3D Printing

It All Pours Out: Missouri High School Seniors Solve Ketchup’s First Drop with 3D Printing

These science experiments in high school sound a lot more fascinating than the titration experiments I endured extensively. Two students, Tyler Richards and Jonathan Thompson, took their scientific method to ketchup for their senior project. Their problem, the same annoyance for all those who use ketchup squeeze bottles, consisted of ridding the watery goop that accompanies the first squirt of ketchup. The project took weeks to develop and they eventually settled on a Pythagorean cup design for their bottles. At this point, 3D printing stepped in and successfully proved their hypothesis.

The watery squirt occurs thanks to the ingredients in ketchup. Water is combined with tomato paste, sugar, xanthan gum, and a few other fun chemistry terms. Due to the viscosity and density in the compounds, the water separates after long periods of time sitting. Therefore, when tipped to squirt, it splashes a bit. Richards and Thompson dubbed their device the “Shroom” for its aesthetic likeness with a mushroom. Regardless of the name of the device, it performs admirably.

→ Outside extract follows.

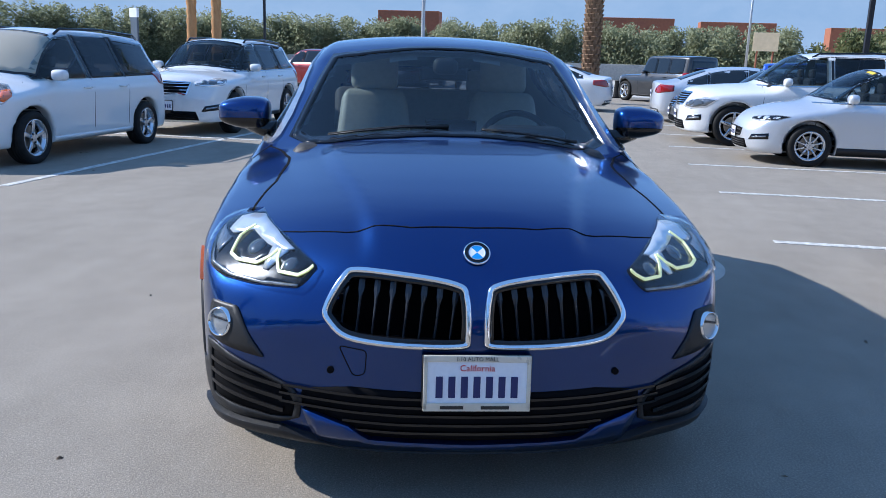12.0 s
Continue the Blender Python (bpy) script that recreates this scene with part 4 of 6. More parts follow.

With astute attention to detail, Richards and Thompson developed the design on a home computer’s software and sent the model to a 3D printer. The material does simply acts as a plastic attachment to the lid of the bottle that forces the condiment through two tubes while keeping the previously separated water at bay. The design is simple and the function is ingenious. A 3D print allowed the experiment to develop at a quicker rate and allowed the students to take advantage of software and 3D printing. An everyday problem could be addressed in a few weeks and had a functional and cheap solution. Two students from Missouri as part of their senior project provided a tool that would be part of a national ad campaign if a ketchup company RandD team developed it. It may be quite simple, but now that it’s done, I hope you don’t mind if we all take advantage of the solutions awaiting with 3D printing.

[Ed: Admiration for their ingenuity aside – there is also the tried and tested ”shake the bottle before use” method. I’ve sworn by it for years!]